Admitting she’s not a natural at being tough, Victoria takes more of an encouraging approach to leading her team, taking a genuine interest in them, their families and being sincere. “I always make sure to listen to their ideas,

encouraging and implementing them whenever possible; showing praise and appreciation when things are well done. We also always try to make sure there is some balance and fun – maybe some nice surprises to brighten their day such as delicious cakes or after work drinks.” The ethos of putting people first is deep rooted in Red Carnation Hotels, and is evident when Victoria speaks so fondly of both the guests and the team. “My favourite time of year is Christmas, when I go with my mother to each and every hotel to hand out a carefully chosen gift to each and every employee and we all share a beautiful high tea with champagne, cakes and scones together.”

Speaking of the brand’s success, from the iconic Oyster Box on the South African coastline to the beautiful Hotel d’Angleterre at the edge of Lake Leman in Switzerland and the elegant Chesterfield Hotel in Mayfair that started the collection off, Victoria says how important it is that each hotel in the collection, no matter where it is in the world, embodies all that Red Carnation Hotels stands for. “Design is of course very important as it defines the style and personality.

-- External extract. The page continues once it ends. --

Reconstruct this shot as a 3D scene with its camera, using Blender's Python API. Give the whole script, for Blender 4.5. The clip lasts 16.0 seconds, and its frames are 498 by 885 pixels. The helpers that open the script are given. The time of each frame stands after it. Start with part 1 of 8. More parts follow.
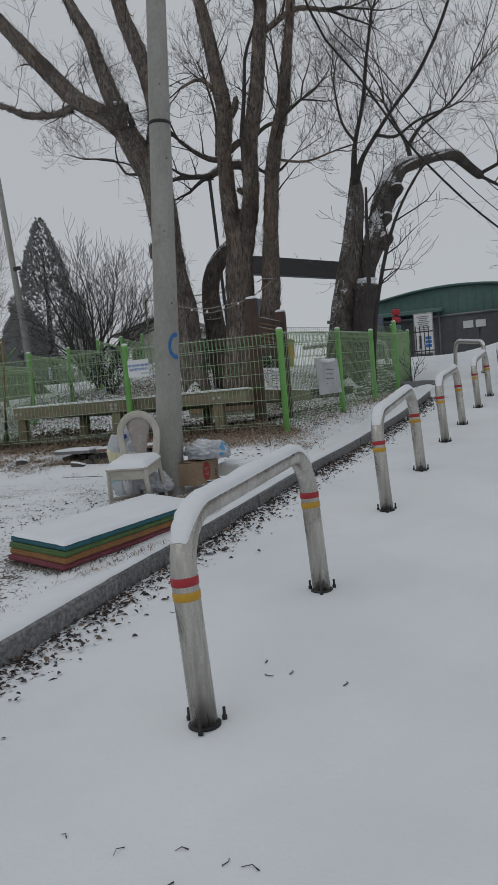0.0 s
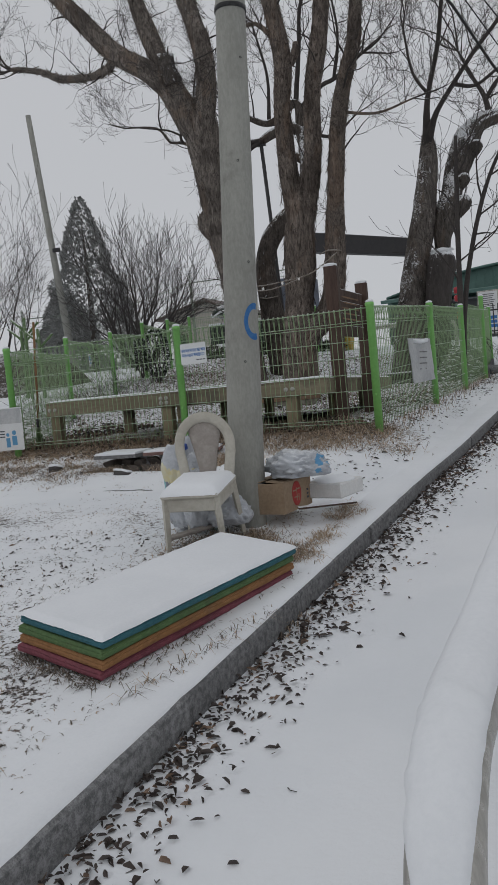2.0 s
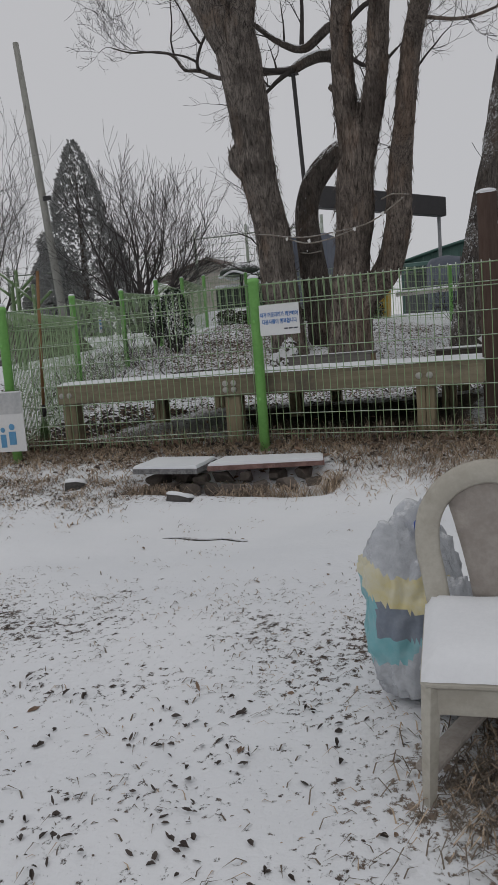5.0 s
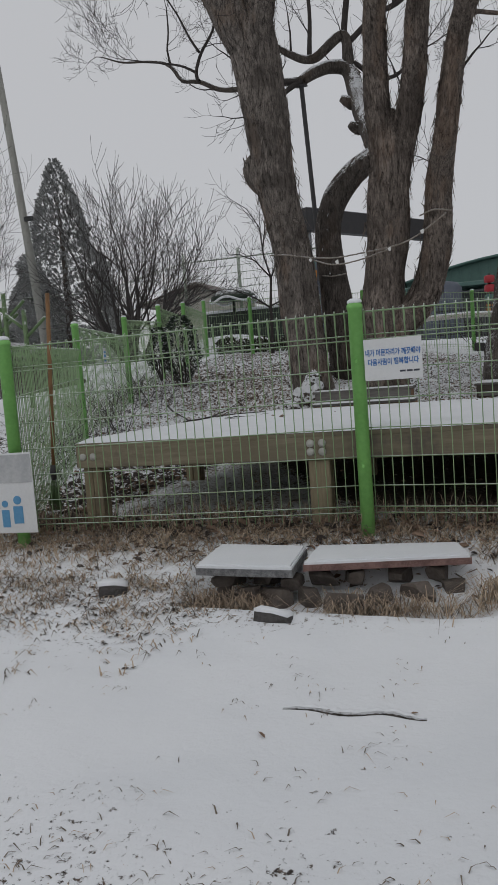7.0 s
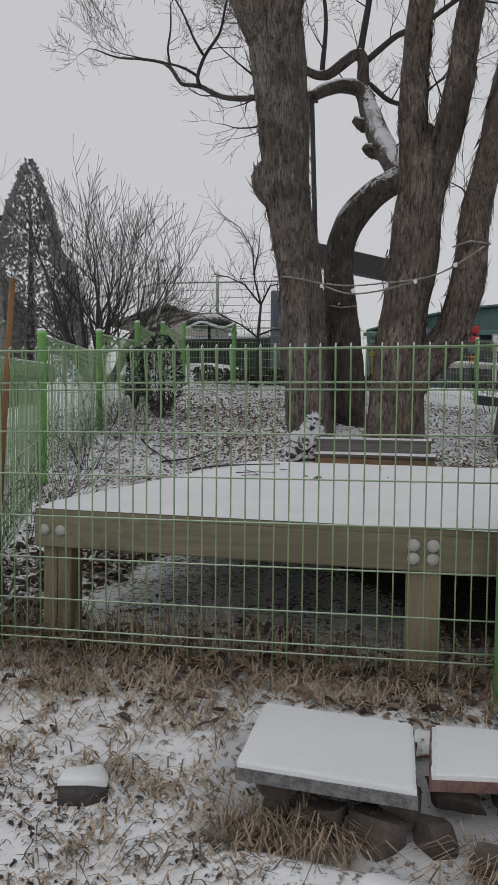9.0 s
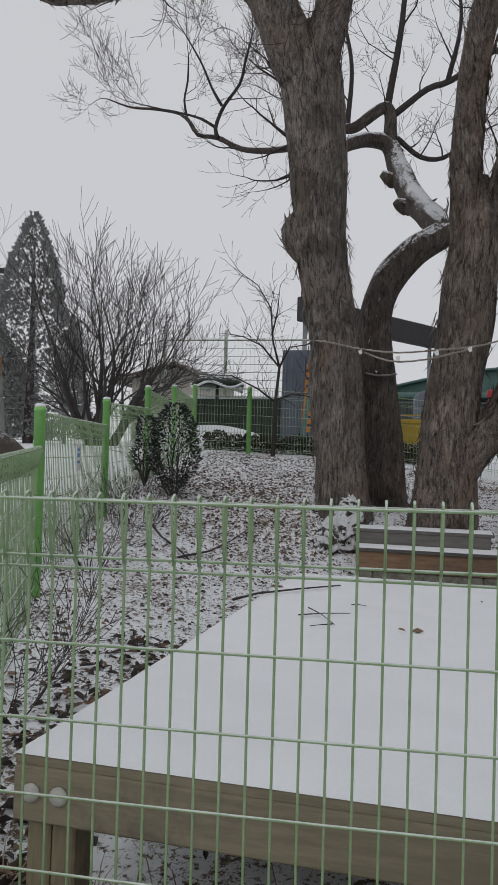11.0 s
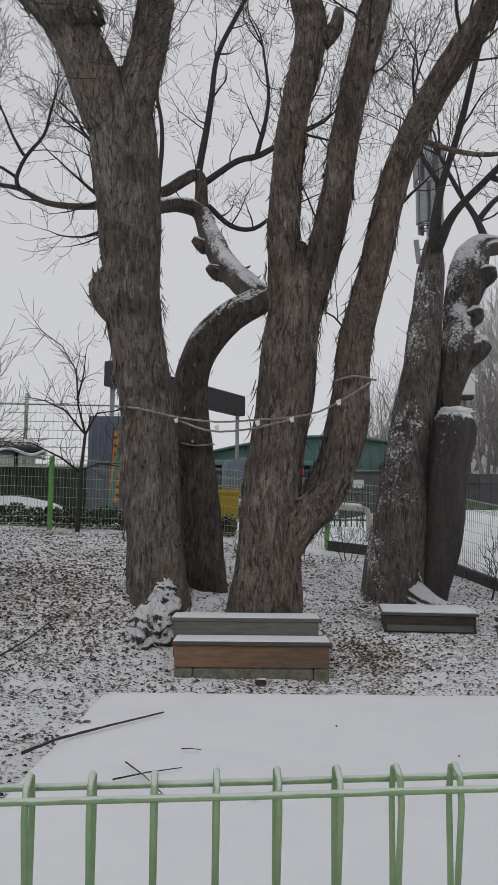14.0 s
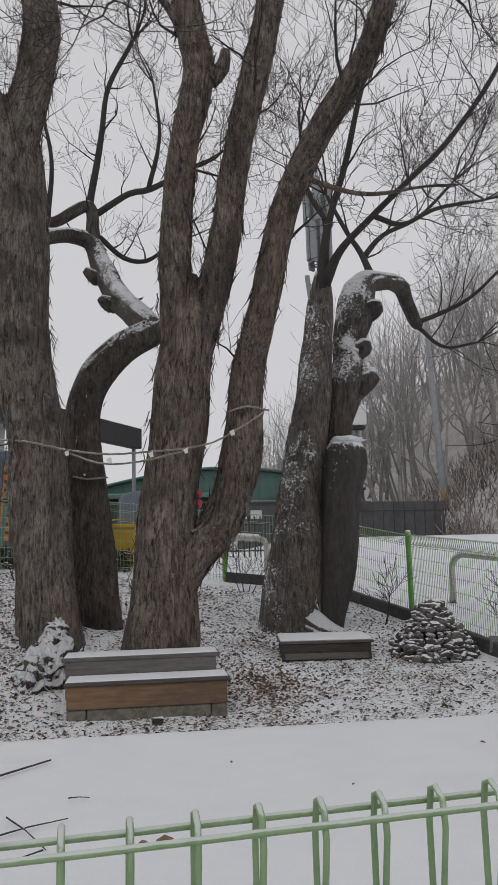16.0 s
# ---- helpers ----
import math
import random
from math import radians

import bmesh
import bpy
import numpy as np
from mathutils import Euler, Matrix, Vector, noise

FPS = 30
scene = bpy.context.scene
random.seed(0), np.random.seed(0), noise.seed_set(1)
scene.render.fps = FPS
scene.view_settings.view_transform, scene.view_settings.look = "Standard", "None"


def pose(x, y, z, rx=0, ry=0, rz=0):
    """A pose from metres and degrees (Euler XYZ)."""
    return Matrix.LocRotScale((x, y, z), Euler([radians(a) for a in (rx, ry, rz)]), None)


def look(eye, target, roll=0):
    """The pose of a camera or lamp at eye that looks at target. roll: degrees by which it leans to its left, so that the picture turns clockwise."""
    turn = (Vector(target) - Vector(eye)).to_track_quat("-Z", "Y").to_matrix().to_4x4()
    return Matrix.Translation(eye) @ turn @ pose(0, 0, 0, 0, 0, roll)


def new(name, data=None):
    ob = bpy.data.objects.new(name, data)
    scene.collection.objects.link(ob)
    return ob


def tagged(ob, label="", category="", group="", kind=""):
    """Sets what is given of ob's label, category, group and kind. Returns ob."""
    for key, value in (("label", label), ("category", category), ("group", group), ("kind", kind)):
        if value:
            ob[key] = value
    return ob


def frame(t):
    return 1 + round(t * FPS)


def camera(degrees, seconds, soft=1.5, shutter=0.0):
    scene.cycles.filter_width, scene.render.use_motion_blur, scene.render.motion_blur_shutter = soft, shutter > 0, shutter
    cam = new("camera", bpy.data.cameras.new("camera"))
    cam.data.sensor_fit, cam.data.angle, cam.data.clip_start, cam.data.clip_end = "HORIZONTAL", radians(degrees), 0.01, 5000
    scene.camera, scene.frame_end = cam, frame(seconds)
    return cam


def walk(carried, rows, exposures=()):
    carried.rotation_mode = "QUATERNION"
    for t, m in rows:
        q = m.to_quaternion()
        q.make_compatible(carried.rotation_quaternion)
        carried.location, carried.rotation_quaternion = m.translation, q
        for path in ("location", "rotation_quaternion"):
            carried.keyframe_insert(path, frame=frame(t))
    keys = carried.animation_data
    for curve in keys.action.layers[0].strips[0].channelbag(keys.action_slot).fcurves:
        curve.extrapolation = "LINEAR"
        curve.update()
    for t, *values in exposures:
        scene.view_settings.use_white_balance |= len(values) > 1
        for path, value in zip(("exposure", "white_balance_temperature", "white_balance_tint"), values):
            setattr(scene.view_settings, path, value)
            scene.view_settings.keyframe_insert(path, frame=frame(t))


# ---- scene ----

It’s so important to respect the heritage and accentuate the heart and soul bones of the property, all while making it beautiful, comfortable and welcoming for your guests.” She adds, “Hospitality is constantly evolving and so much has changed in the last decade. There is more rate transparency and the guest has become our best or worst PR through social media. There is so much more competition and trends to keep up with and engage with.

We have a brilliant team who manage all this very well, but I am proud to say that our principles have and will always remain the same. We make sure to take close care of the quality of guests’ stay, where no request is too large and no detail too small. To quote my mother, ‘we continually strive to ensure the service is caring and passionate, that their experience is fulfilling and empowering your team to do what it takes for your guests to leave happy and with the desire to return.’”

Looking to the future, Victoria tells me that there are three new properties in the pipeline. “We are very excited for Xigera, our first RCH safari experience in Botswana that has been a lifelong dream for my family. We are also opening an elegant boutique hotel in Edinburgh called 100 Princes Street. Lastly, for 2022 we are opening a stunning new property in Dublin called Hatch Hall.”